O SAL DA DEMOCRACIA
António-Pedro Vasconcelos pode ser tema de muitas crónicas, tal a riqueza da sua personalidade e o carácter apaixonado dos seus combates. Segui, antes de nos conhecermos, com atenção o seu percurso de vida, que se projetou na sua filmografia, e admirei sempre a capacidade única que tinha de compreender que na literatura, no cinema ou em qualquer manifestação da arte e da cultura a narrativa constitui o melhor modo de nos fazermos entender. Ele sabia contar uma história, e sabia que essa era a chave da arte de comunicar. O domínio da escrita e a compreensão dos acontecimentos eram o seu terreno de eleição. Era um grande escritor. Stendhal era o seu confessado mestre no culto da magia das paisagens, da vertigem dos sentimentos e do encantamento do coração e do espírito. E o respeito pela importância da palavra obriga-nos a reconhecer que em António-Pedro está sempre presente o exigente realizador e diretor de cena, que sabia como ninguém ligar o desenrolar de uma história e o ritmo dos respetivos diálogos. Os espectadores mais fiéis do excecional encenador reconhecem os compassos de espera, as aparentes hesitações, já que a linguagem do cinema obriga a pensar a dramaturgia de uma maneira especial. Dir-se-ia que A Cartuxa de Parma era o seu modelo narrativo, enquanto luz sempre presente na condução da trama, dos atores e das cenas, por parte de quem sabia bem que só na tensão e no drama se pode compreender o carácter do género humano. Por isso, perguntava em Perdido por Cem (1972): “quando digo que foi isto que me aconteceu, o eu que o diz e o eu a quem tudo isto aconteceu seremos a mesma pessoa? E porquê esta necessidade de me lembrar?”

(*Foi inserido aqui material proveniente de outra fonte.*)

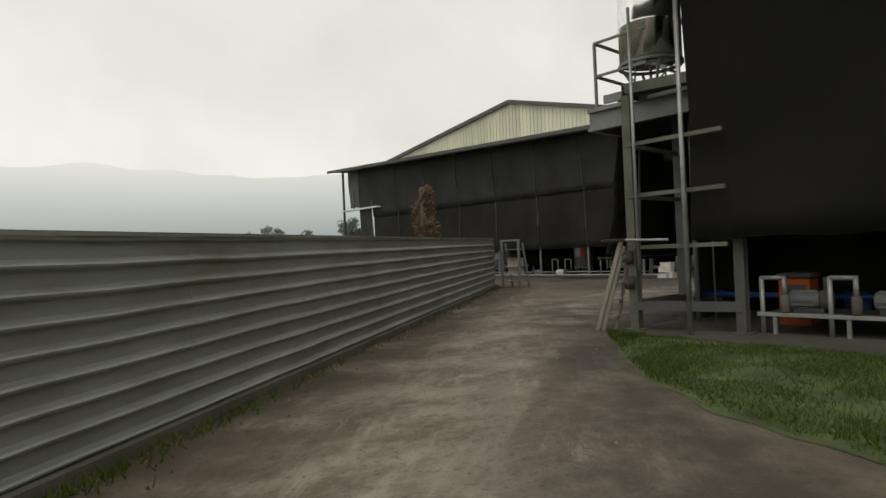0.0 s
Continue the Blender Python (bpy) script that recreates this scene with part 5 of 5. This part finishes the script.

Essa mestria na ligação entre a representação e a palavra, como essência do cinema foi relatada por APV a propósito de um episódio passado na épica campanha de Mário Soares em 1986, onde melhor nos conhecemos. Na gravação de um tempo de antena sobre a importância da cultura, o encenador sugeriu ao candidato que terminasse a intervenção dizendo: “porque a cultura é o sal da democracia”. Soares resistiu primeiro, porque nunca usara essa expressão, mas com a inteligência fina que tinha depressa compreendeu que deveria dizê-lo para assim chegar ao coração dos espectadores. Hoje, voltamos a ouvir esse testemunho, e vemos como ele resulta poderoso, direto e verdadeiro. E assim compreendemos como a direção de atores e a capacidade inventiva do criador se revelam fundamentais. Percorrendo a obra de APV, ligando-a à sua coerente e determinada intervenção cívica e política e à defesa do Cinema Novo português, desde o Centro Português de Cinema, com o apoio da Fundação Gulbenkian, até à defesa da criação europeia e à persistente tentativa de atrair o grande público, encontramos bons exemplos de uma sensibilidade cosmopolita e democrática, que constitui uma referência que não pode ser esquecida. Oxalá (1981) é uma reflexão de inconformismo e esperança; O Lugar do Morto (1984) é um caso de sucesso de bilheteira, que tocou o público, pela capacidade de chegar a ele; Aqui d’El Rei! (1992) constitui uma reconstituição histórica que o tempo reconhecerá na sua grande qualidade. Sem desistir, porque foi sempre um homem determinado, continuou a demonstrar uma irrepreensível qualidade na leitura dos acontecimentos, como em Jaime (1999), Os Imortais (2003), Call Girl (2007), Os Gatos Não Têm Vertigens (2014) e Parque Mayer (2018), mantendo ativa a responsabilidade de fazer do cinema expressão de uma sociedade viva, em confronto com outras manifestações da criação cultural. A sociedade, a memória, a reflexão sobre os nossos erros, a mobilização das consciências para a liberdade, os sinais necessários contra o fatalismo e a idolatria – eis o que mantinha desperto e presente o espírito livre de António-Pedro Vasconcelos, afinal, porque a cultura é mesmo o sal da democracia.